Transforming 2D dog images into 3D models

16th March 2024

Sheryl Miles

0 0

In a study carried out by the University of Surrey, researchers have found a way to create accurate 3D models from photographs of dogs – by using the technology behind the video game Grand Theft Auto.

The award-winning research utilises artificial intelligence to transform 2D images into detailed 3D structures, and promises to advance various fields by enhancing the accuracy and efficiency of 3D modelling processes.

Accurate 3D models are crucial for a multitude of applications across diverse sectors, including virtual reality, animation, medical imaging, and even in the design and manufacturing industries. They provide a detailed representation of objects in three dimensions, offering insights and perspectives that are impossible to achieve with 2D counterparts. Accurate 3D models are integral in reducing costs and enhancing product development. For instance, in the medical field, precise 3D models of organs can improve surgical planning and patient outcomes. In the entertainment industry, realistic 3D models can enhance the visual experience, making digital worlds more realistic, and, ergo, more immersive.

The University of Surrey's research team tackled the challenge of creating accurate 3D models from 2D images by teaching an AI system to predict the 3D pose of a dog from a single photograph.

Traditional methods to teach AI this transformation require 3D 'ground truth' data, often acquired through motion capture technology. However, applying motion capture suits to dogs is impractical due for a multitude of reasons, not least because of their varied shapes, sizes, and temperaments.

To circumvent this obstacle, the researchers modified the video game Grand Theft Auto V to enable it to generate a virtual environment populated with dogs.

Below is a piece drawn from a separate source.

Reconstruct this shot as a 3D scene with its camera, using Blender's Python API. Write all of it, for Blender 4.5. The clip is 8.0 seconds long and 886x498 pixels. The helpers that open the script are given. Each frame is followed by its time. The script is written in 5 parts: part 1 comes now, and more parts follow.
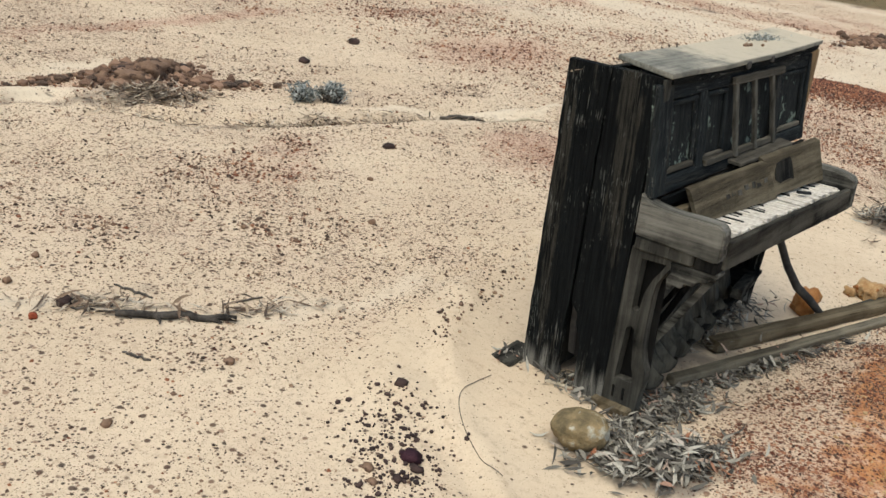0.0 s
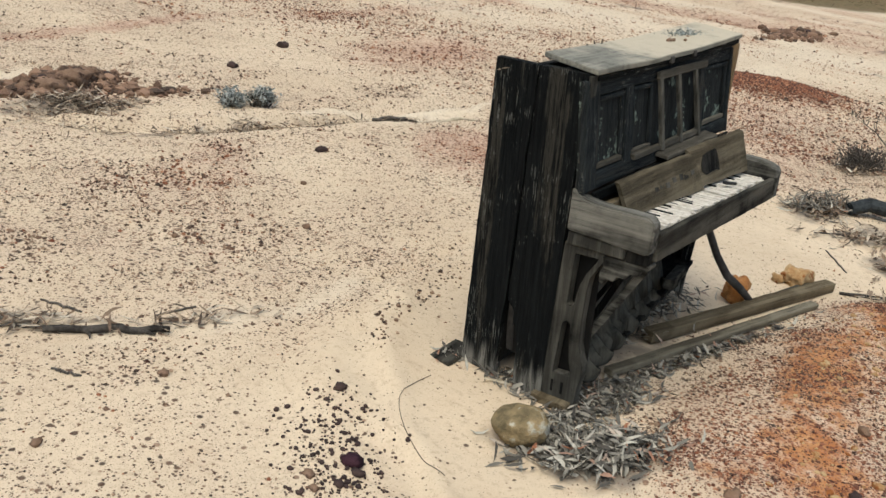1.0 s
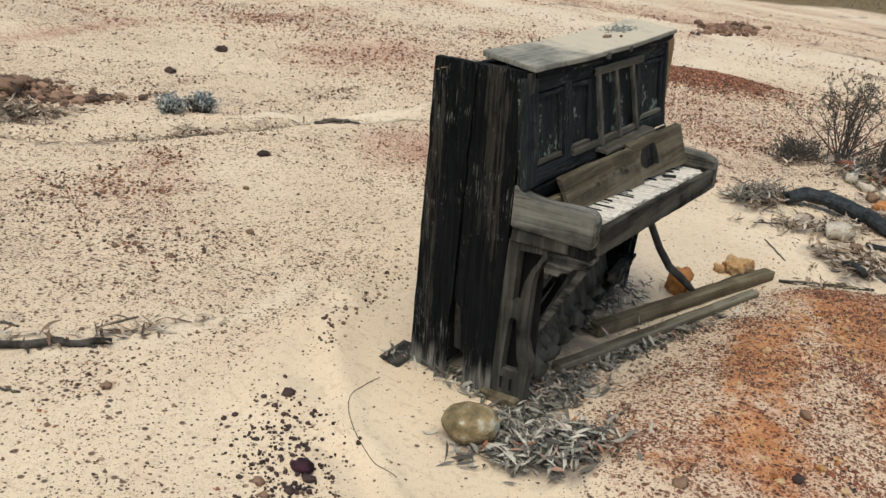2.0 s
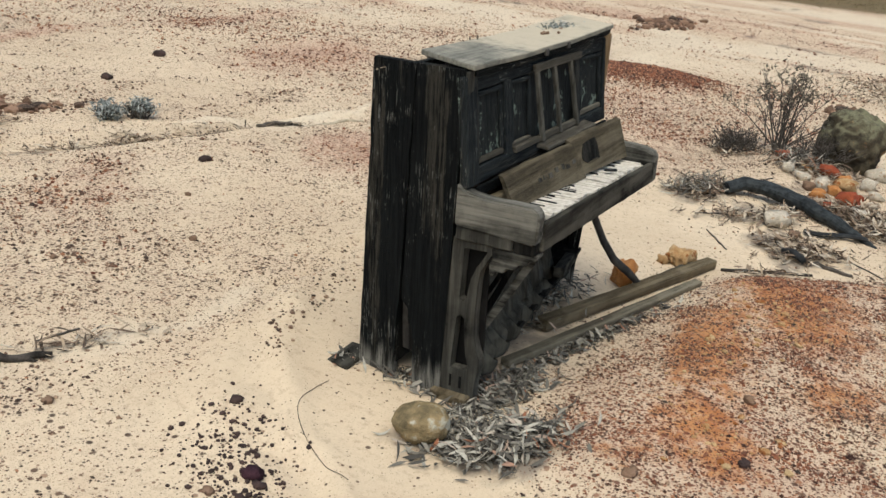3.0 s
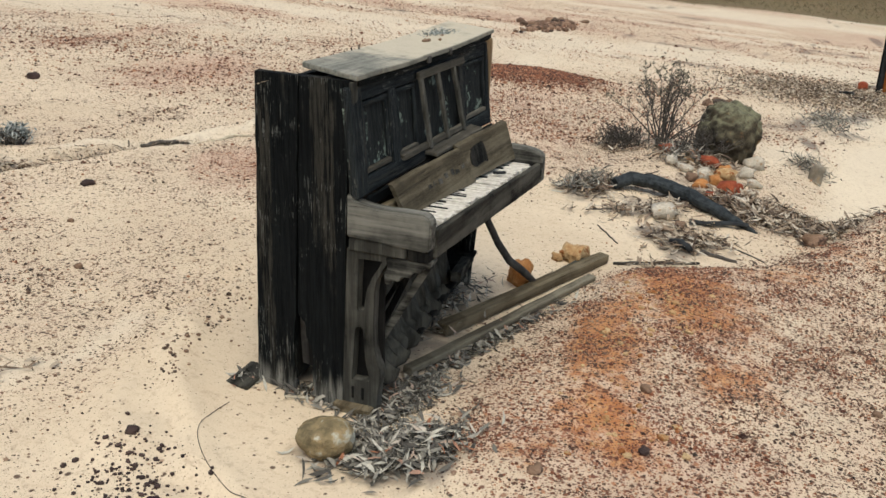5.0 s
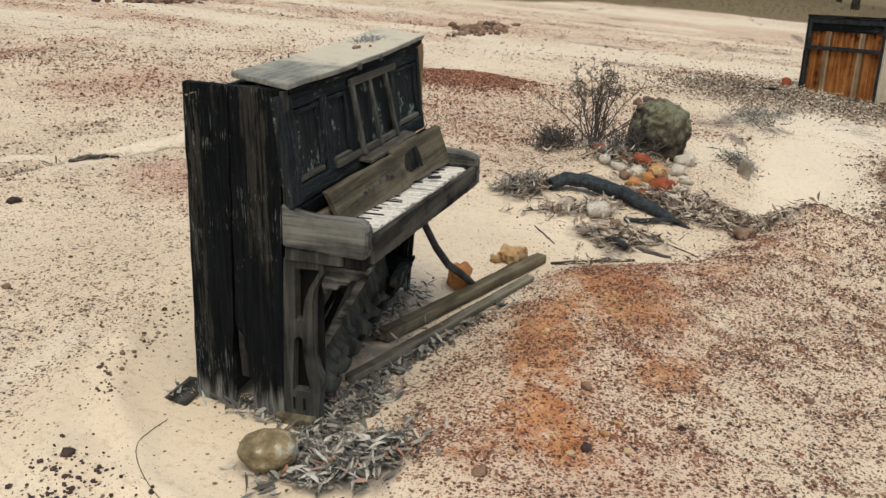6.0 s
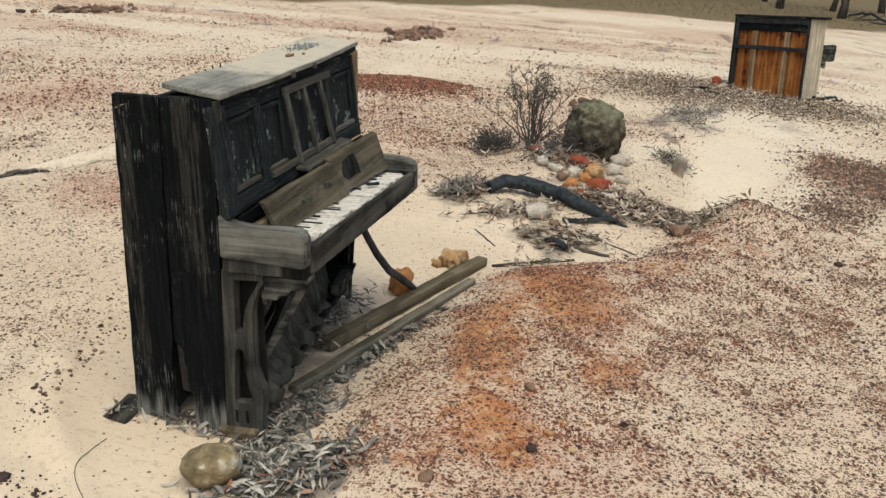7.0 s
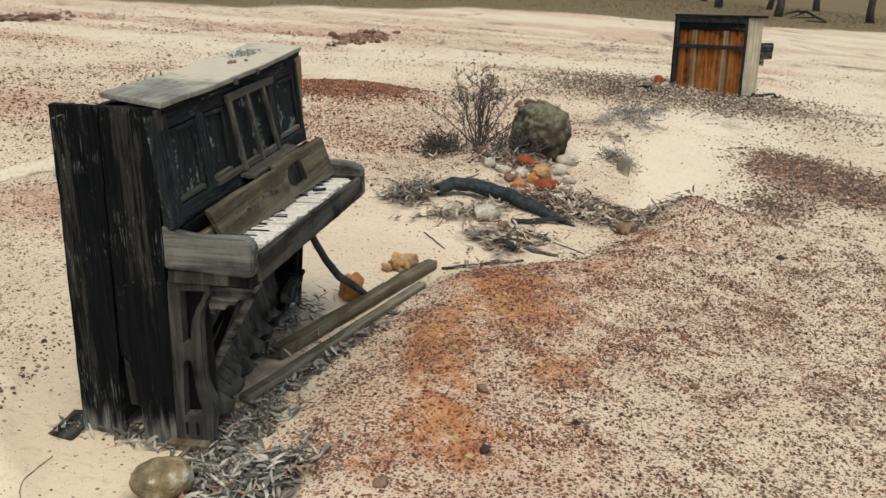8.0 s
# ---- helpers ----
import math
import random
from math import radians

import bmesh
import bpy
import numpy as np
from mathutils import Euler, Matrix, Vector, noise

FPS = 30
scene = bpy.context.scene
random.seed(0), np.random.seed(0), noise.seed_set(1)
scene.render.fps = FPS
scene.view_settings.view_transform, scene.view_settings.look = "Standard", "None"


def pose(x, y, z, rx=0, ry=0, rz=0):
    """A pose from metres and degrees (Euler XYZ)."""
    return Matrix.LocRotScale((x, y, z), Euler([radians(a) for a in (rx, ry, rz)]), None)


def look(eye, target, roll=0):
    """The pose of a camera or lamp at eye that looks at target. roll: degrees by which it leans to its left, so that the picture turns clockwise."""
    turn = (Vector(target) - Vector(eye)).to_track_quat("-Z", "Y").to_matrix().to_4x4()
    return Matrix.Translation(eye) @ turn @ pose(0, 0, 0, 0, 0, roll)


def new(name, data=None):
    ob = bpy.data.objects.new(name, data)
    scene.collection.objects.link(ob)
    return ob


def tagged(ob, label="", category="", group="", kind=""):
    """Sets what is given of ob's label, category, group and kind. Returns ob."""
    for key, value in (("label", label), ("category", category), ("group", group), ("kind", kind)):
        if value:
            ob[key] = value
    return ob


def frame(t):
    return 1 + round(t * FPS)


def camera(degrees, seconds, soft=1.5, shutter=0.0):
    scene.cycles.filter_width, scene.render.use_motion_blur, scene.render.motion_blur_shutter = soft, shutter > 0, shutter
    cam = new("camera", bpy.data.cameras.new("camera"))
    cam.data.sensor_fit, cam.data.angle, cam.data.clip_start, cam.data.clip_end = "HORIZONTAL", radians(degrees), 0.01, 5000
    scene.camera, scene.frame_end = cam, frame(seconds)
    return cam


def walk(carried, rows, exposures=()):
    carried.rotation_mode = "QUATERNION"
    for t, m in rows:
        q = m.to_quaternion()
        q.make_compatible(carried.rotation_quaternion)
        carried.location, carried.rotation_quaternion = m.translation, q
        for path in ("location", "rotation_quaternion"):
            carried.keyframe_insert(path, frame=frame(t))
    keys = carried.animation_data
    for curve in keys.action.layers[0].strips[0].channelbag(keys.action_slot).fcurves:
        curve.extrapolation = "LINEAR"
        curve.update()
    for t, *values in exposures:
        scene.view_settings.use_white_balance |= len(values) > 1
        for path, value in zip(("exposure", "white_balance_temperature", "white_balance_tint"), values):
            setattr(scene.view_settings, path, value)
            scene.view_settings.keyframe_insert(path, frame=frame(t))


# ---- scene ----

By replacing the game's main character with one of eight different dog breeds, the team created 118 videos depicting dogs in various actions such as sitting, walking, barking, and running under different weather and lighting conditions. By using this approach, it allowed the production of a comprehensive database named 'DigiDogs', comprising 27,900 frames, without the need for real dogs to wear motion capture suits.

The next phase involved refining the AI model with Meta's DINOv2 model to ensure its predictions from real dog pictures matched the accuracy obtained from the virtual DigiDogs database – a crucial step for translating the model's capabilities to real-world applications.

This research is noteworthy in its demonstration of a novel method to overcome the limitations of traditional 3D modelling techniques, particularly in scenarios where obtaining ground truth data can be challenging. The use of a popular video game to create a virtual training environment showcases the potential of cross-disciplinary approaches in advancing technological solutions. The study's success opens the door to more accurate and efficient 3D model generation which has the ability to impact various industries – improving design processes and enhancing experiences.

Beyond its immediate application, the methodology could be adapted for other subjects where motion capture is impractical or impossible such as offshore windfarms.

The potential implications of this work are vast, and it holds promise of changing the way we create, interact with, and utilise 3D models across industries.